Love them or hate them, it’s thirty years since Michael Harrison made the first mobile phone call on New Year’s Day 1985, using a handset attached to a battery pack the size and weight of a briefcase!

Michael, son of the former chairman of Vodafone, Sir Ernest Harrison, made the call to his father soon after midnight from a spot close to Big Ben in order to wish him a Happy New Year. That was the UK’s first mobile phone call.

Ernie Wise, of Morecambe and Wise, had been due to make the very first mobile call in the UK in a pre-scheduled publicity stunt later that day, but Harrison piped him to the post by liberating a prototype ‘phone and taking it with him on his New Year celebrations in London.

Luckily, photographers were on hand to record the moment for posterity. However, Ernie Wise did not waste the opportunity and, dressed in period costume, made the first official call to the Vodofone head office in Newbury, Berkshire as scheduled.

Vodafone was the first mobile network in the UK, beating rival BT Cellnet by nine days.
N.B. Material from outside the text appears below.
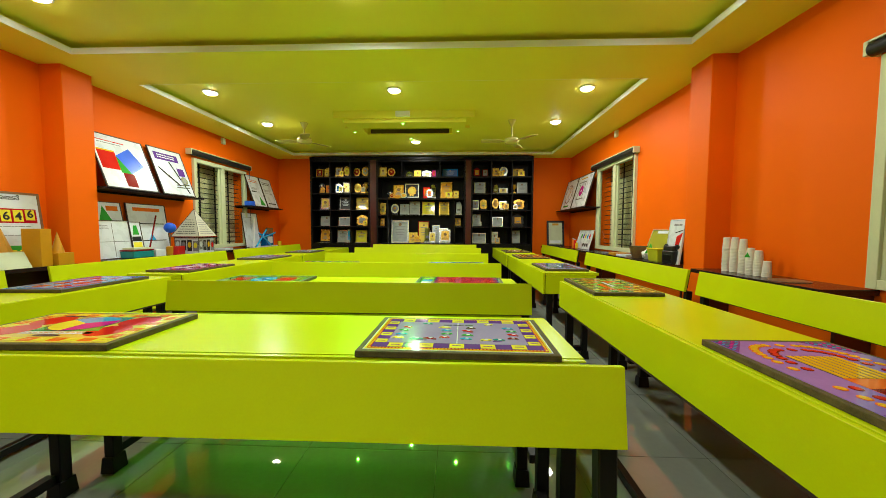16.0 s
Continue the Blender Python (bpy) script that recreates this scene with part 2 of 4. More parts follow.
for y0, y1 in TRAYS:
    bm = B()
    for a, b, c, d in ((TX0, TX0 + 0.005, y0, y1), (TX1 - 0.005, TX1, y0, y1), (TX0 + 0.005, TX1 - 0.005, y0, y0 + 0.005), (TX0 + 0.005, TX1 - 0.005, y1 - 0.005, y1)):
        box(bm, a, b, c, d, CEIL + 0.001, CEIL + 0.048)
    solid("ceiling_trim", bm, RIM, "white painted plaster lip round the ceiling tray", "trim", kind="structure")

# downlights
def downlight(x, y, watts):
    t = thing("ceiling_downlight", pose(x, y, TRAY), "round white recessed LED downlight, switched on", "lamp", "ceiling downlights")
    bm = B()
    lathe(bm, [(0.062, -0.001), (0.078, -0.001), (0.076, -0.010), (0.066, -0.012), (0.062, -0.008)], 28)
    part("rim", bm, WHITEPLASTIC, t, smooth=True)
    bm = B(); lathe(bm, [(0.058, -0.0125), (0.056, -0.019), (0.046, -0.025), (0.028, -0.028)], 28)
    part("diffuser", bm, LENS, t, "glowing white diffuser")
    ld = bpy.data.lights.new("downlight_beam", "AREA")
    ld.shape, ld.size, ld.energy, ld.color = "DISK", 0.12, watts * LAMP_WATTS, (0.96, 1.0, 0.88)
    ld.spread = radians(174)
    lo = new("downlight_beam", ld)
    lo.matrix_basis = pose(x, y, TRAY - 0.031)


# the three at y = -0.25 are unseen, added to light the front panels
for x, y, watts in ((-1.37, 3.915, 1.05), (0.632, 3.915, 1.5), (2.645, 3.915, 0.9), (-1.365, 5.04, 1.15), (2.64, 5.04, 1.5), (0.61, 6.07, 1.1),
                    (-1.37, 2.36, 0.85), (0.632, 2.36, 2.0), (2.645, 2.36, 0.5), (-1.37, -0.25, 0.75), (0.632, -0.25, 1.3), (2.645, -0.25, 0.2)):
    downlight(x, y, watts)

# ---- ceiling rose with green spotlights, fans ----
def ceiling_rose(cy):
    rose = thing("ceiling_rose", pose(0.63, cy, TRAY), "stepped rectangular lime plaster ceiling feature with a recess", "ceiling feature", kind="structure")
    bm = B()
    for x0, x1, y0, y1, z0 in ((-0.89, 0.89, -0.46, -0.17, -0.085), (-0.89, 0.89, 0.17, 0.46, -0.085), (-0.89, -0.60, -0.17, 0.17, -0.085), (0.60, 0.89, -0.17, 0.17, -0.085)):
        box(bm, x0, x1, y0, y1, z0, 0.002)
    bmesh.ops.remove_doubles(bm, verts=bm.verts, dist=1e-4)
    part("upper_step", bm, CEILING, rose)
    bm = B()
    for x0, x1, y0, y1 in ((-0.78, 0.78, -0.40, -0.15), (-0.78, 0.78, 0.15, 0.40), (-0.84, -0.60, -0.15, 0.15), (0.60, 0.84, -0.15, 0.15)):
        box(bm, x0, x1, y0, y1, -0.125, -0.085)
    bmesh.ops.remove_doubles(bm, verts=bm.verts, dist=1e-4)
    part("lower_step", bm, CEILING, rose)
    bm = B(); box(bm, -0.56, 0.56, 0.142, 0.149, -0.112, -0.055)
    part("vent_slot", bm, EDGE, rose, "dark slot in the recess")
    bm = B(); box(bm, -0.60, 0.60, -0.17, 0.17, -0.014, -0.004)
    part("recess_panel", bm, CEILING, rose)
    fix = thing("sensor_box", pose(0.625, cy - 0.475, 2.518), "small white box fixed on the ceiling feature", "fixture")
    bm = B(); box(bm, -0.09, 0.09, -0.02, 0.075, -0.035, 0.03); part("housing", soft(bm, 0.006), WHITEPLASTIC, fix)
    bm = B(); box(bm, -0.07, 0.07, -0.024, -0.02, -0.02, 0.015); part("cover", soft(bm, 0.001), RIM, fix)
    for x, y, watts in ((-0.117, cy, 0.15), (0.606, cy - 0.36, 0.15), (1.31, cy, 0.15), (0.62, cy + 0.36, 1.2)):
        t = thing("green_spotlight", pose(x, y, 2.435), "small glowing green LED spotlight on the ceiling", "lamp", "green spotlights")
        bm = B(); lathe(bm, [(0.014, 0), (0.026, 0), (0.026, -0.006), (0.018, -0.010), (0.014, -0.006)], 20); part("ring", bm, CREAM, t)
        bm = B(); lathe(bm, [(0.015, -0.003), (0.012, -0.009)], 16); part("lens", bm, GREENLENS, t, "glowing green lens")
        ld = bpy.data.lights.new("green_beam", "AREA")
        ld.shape, ld.size, ld.energy, ld.color = "DISK", 0.018, watts * GREEN_WATTS, (0.10, 1.0, 0.03)
        ld.spread = radians(38)
        new("green_beam", ld).matrix_basis = look((x, y, 2.420), (0.65, 1.3, 0.0))


ceiling_rose(5.02)


def ceiling_fan(x, y, z, turn):
    t = thing("ceiling_fan", pose(x, y, z, 0, 0, turn), "cream three-blade ceiling fan at rest on a short rod", "fan", "ceiling fans")
    bm = B(); lathe(bm, [(0.03, -0.045), (0.085, -0.035), (0.10, 0.0), (0.085, 0.03), (0.03, 0.045)], 28); part("motor_housing", bm, FANPAINT, t, smooth=True)
    bm = B(); rod(bm, (0, 0, 0.04), (0, 0, TRAY - z - 0.05), 0.011); part("down_rod", bm, FANPAINT, t)
    bm = B(); lathe(bm, [(0.018, TRAY - z - 0.075), (0.05, TRAY - z - 0.01), (0.055, TRAY - z)], 24); part("canopy", bm, FANPAINT, t, smooth=True)
    for k in range(3):
        m = pose(0, 0, 0, 0, 0, 120 * k) @ pose(0, 0, -0.01, 9, 0, 0)
        bm = B(); prism(bm, [(0.08, -0.018), (0.14, -0.030), (0.16, -0.055), (0.37, -0.060), (0.41, -0.045), (0.42, 0.0), (0.41, 0.045), (0.37, 0.060), (0.16, 0.055), (0.14, 0.030), (0.08, 0.018)], -0.003, 0.003, m)
        part("blade", bm, FANPAINT, t)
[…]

The use of mobile phone increased dramatically throughout the year although the prohibitively high cost of ‘handsets’ – retailing for around £2000 – restricted prospective buyers to the rich, businesses, or to companies who acted as rental agents.

Today, more than 400m customers worldwide have signed up to Vodafone’s network and handsets have reduced in size and weight to the point that it is sometimes difficult to see where you’ve put them, let alone fall over them!